* _WHAT TO DO_:
Lines containing the word "with" are to be located and copied.

* _GIVEN INFORMATION_:

## Begin

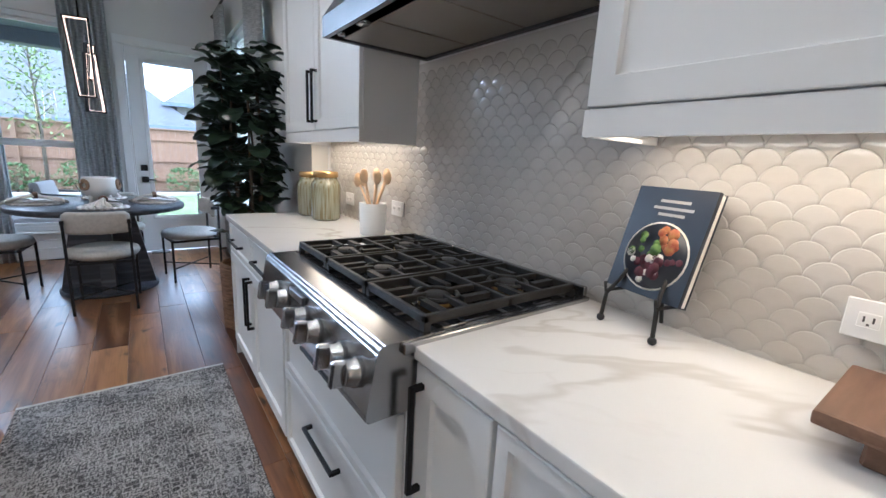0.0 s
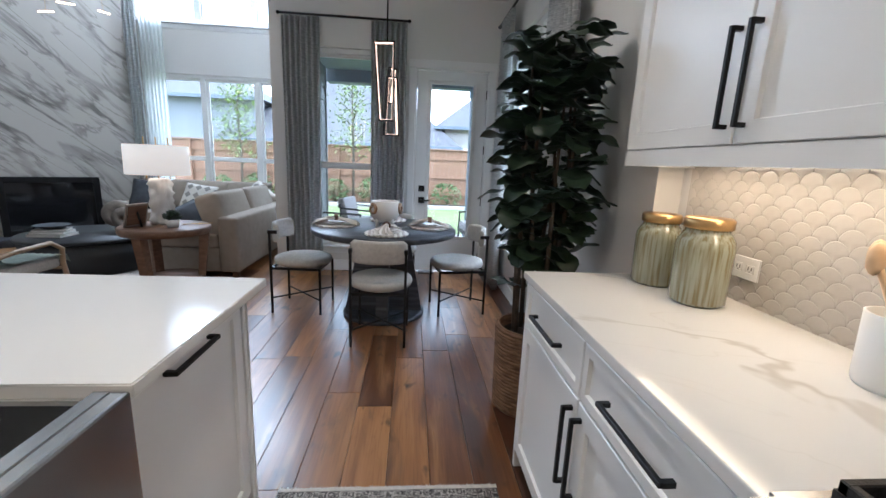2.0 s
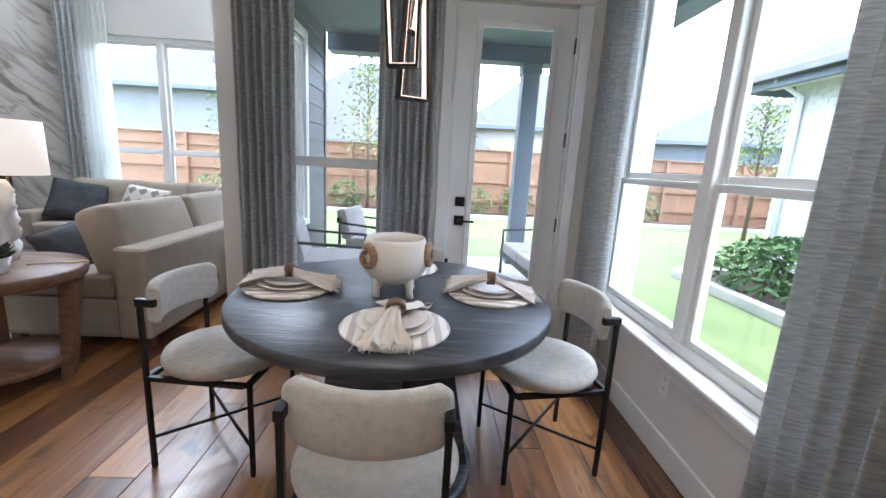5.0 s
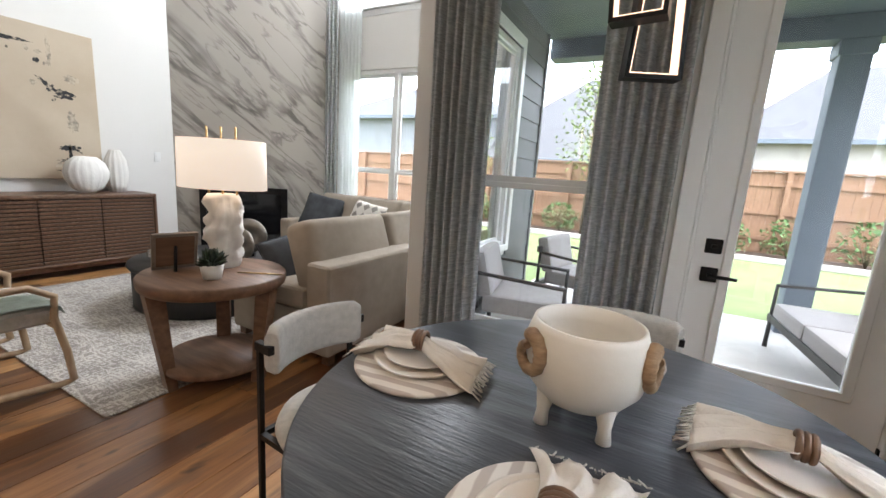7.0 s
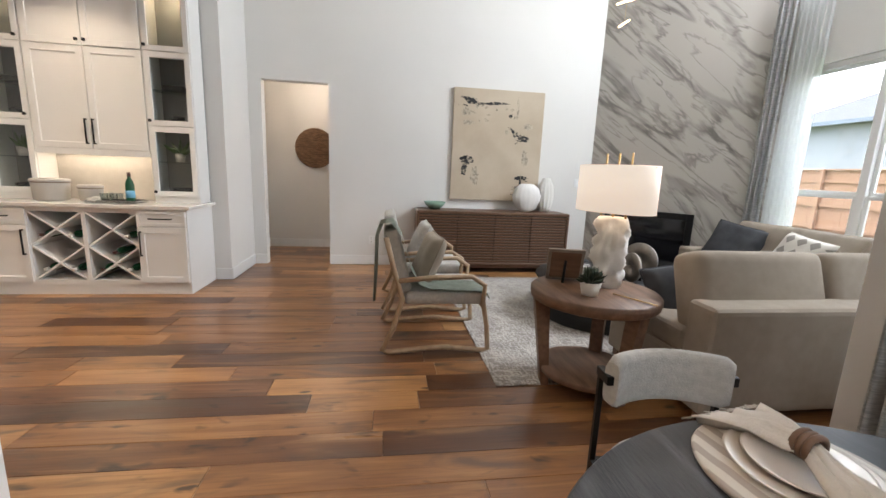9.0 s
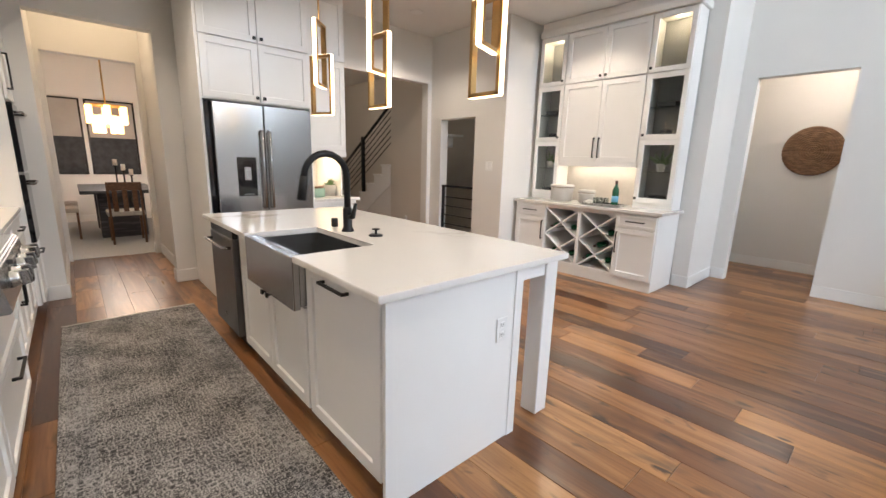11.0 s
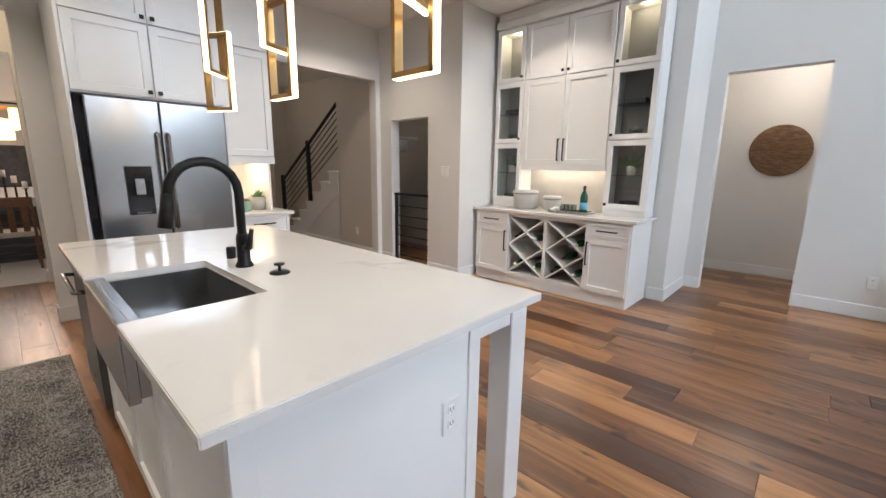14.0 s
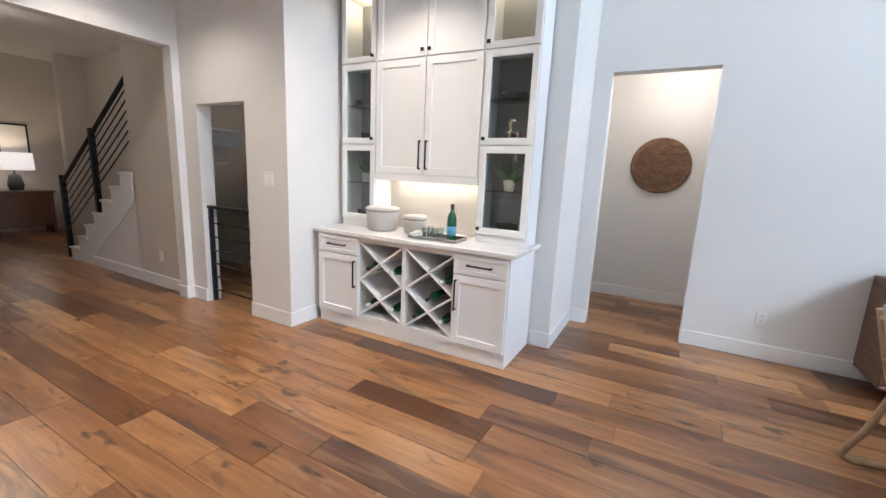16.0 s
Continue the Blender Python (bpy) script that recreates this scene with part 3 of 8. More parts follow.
# ---- windows and the patio door ----
def window(name, axis, at, lo, hi, z0, z1, units, rail=None, label="", into=-1, depth=0.14):
    """A white vinyl window in the wall plane at `at`: frame, posts between units, sash rails and panes. axis: the way it runs."""
    w = thing(name, (0, 0, 0), label, "window", kind="structure")
    def b(u0, u1, d0, d1, a, c):
        d0, d1 = at + d0, at + d1
        return (u0, u1, d0, d1, a, c) if axis == "x" else (d0, d1, u0, u1, a, c)
    f = 0.055
    boxes("window_frame", M["trim"], w, b(lo, lo + f, 0.04, 0.12, z0, z1), b(hi - f, hi, 0.04, 0.12, z0, z1), b(lo + f, hi - f, 0.04, 0.12, z0, z0 + f), b(lo + f, hi - f, 0.04, 0.12, z1 - f, z1), bevel=0.004)
    boxes("window_sill", M["trim"], w, b(lo - 0.04, hi + 0.04, -0.05, 0.04, z0 - 0.028, z0 - 0.002), b(lo - 0.03, hi + 0.03, -0.014, 0, z0 - 0.1, z0 - 0.03), bevel=0.005)
    step = (hi - lo) / units
    for i in range(units):
        u0, u1 = lo + i * step, lo + (i + 1) * step
        if i:
            boxes("mullion", M["trim"], w, b(u0 - 0.035, u0 + 0.035, 0.035, 0.115, z0 + f, z1 - f), bevel=0.004)
        p0, p1 = u0 + (f if i == 0 else 0.036), u1 - (f if i == units - 1 else 0.036)
        cells = [(z0 + f, z1 - f)] if rail is None else [(z0 + f, rail), (rail, z1 - f)]
        for k, (a, c) in enumerate(cells):
            s = 0.035
            d0 = 0.05 if k == 0 else 0.078
            boxes("sash", M["trim"], w, b(p0, p0 + s, d0, d0 + 0.026, a, c), b(p1 - s, p1, d0, d0 + 0.026, a, c), b(p0 + s, p1 - s, d0, d0 + 0.026, a, a + s), b(p0 + s, p1 - s, d0, d0 + 0.026, c - s, c), bevel=0.003)
            g = boxes("pane", M["glass"], w, b(p0 + s - 0.004, p1 - s + 0.004, d0 + 0.012, d0 + 0.016, a + s - 0.004, c - s + 0.004))
            g.visible_shadow = False
    return w


window("window_1", "y", ED, 5.72, 7.45, 0.51, 2.6, 2, 1.285, "wide white double-hung window pair over the dining nook")
window("window_2", "x", N, -0.32, 0.62, 0.32, 2.56, 1, 1.27, "narrow white double-hung window onto the patio")
window("window_3", "x", NL, -3.36, -0.80, 0.55, 2.58, 3, 1.26, "triple white living room window over the garden")
window("window_4", "x", NL, -3.36, -0.80, 3.34, 4.75, 3, None, "high white triple clerestory window")
window("window_5", "y", -0.72, 8.55, 9.5, 0.6, 2.5, 1, 1.27, "white living room side window facing the patio")
d = thing("door_1", (0.95, N, 0), "white patio door with one tall glass pane, shut", "door", kind="structure")
DW = 0.81
boxes("door_frame", M["trim"], d, (-0.10, -0.02, -0.02, 0.0, 0.002, 2.40), (DW + 0.02, DW + 0.10, -0.02, 0.0, 0.002, 2.40), (-0.10, DW + 0.10, -0.022, 0.0, 2.402, 2.49), (-0.02, -0.003, -0.01, 0.13, 0.002, 2.4), (DW + 0.003, DW + 0.02, -0.01, 0.13, 0.002, 2.4), bevel=0.004)
G0, G1, Z0, Z1 = 0.155, 0.66, 0.45, 2.25
leaf = boxes("leaf", M["trim"], d, (0, G0, 0.03, 0.075, 0.015, 2.385), (G1, DW, 0.03, 0.075, 0.015, 2.385), (G0, G1, 0.03, 0.075, 0.015, Z0), (G0, G1, 0.03, 0.075, Z1, 2.385))
boxes("bead", M["trim"], leaf, (G0 - 0.03, G0 + 0.012, 0.018, 0.034, Z0 - 0.03, Z1 + 0.03), (G1 - 0.012, G1 + 0.03, 0.018, 0.034, Z0 - 0.03, Z1 + 0.03), (G0, G1, 0.018, 0.034, Z0 - 0.03, Z0 + 0.012), (G0, G1, 0.018, 0.034, Z1 - 0.012, Z1 + 0.03), bevel=0.005)
boxes("pane", M["glass"], d, (G0 - 0.002, G1 + 0.002, 0.05, 0.055, Z0 - 0.002, Z1 + 0.002)).visible_shadow = False
boxes("deadbolt", M["black"], d, (0.045, 0.115, 0.012, 0.03, 1.005, 1.075), (0.068, 0.092, -0.012, 0.012, 1.03, 1.05), bevel=0.004, label="square black deadbolt")
boxes("door_handle", M["black"], d, (0.045, 0.115, 0.012, 0.03, 0.865, 0.935), (0.07, 0.19, -0.035, -0.02, 0.892, 0.908), (0.07, 0.09, -0.03, 0.012, 0.89, 0.91), bevel=0.003, label="black lever handle")
for z in (0.2, 0.9, 1.52, 2.15):
    boxes("hinge", M["black"], d, (DW - 0.004, DW + 0.014, 0.008, 0.03, z - 0.05, z + 0.05), bevel=0.003)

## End

* _ANSWER TO THE EXERCISE_:
Continue the Blender Python (bpy) script that recreates this scene with part 3 of 8. More parts follow.
d = thing("door_1", (0.95, N, 0), "white patio door with one tall glass pane, shut", "door", kind="structure")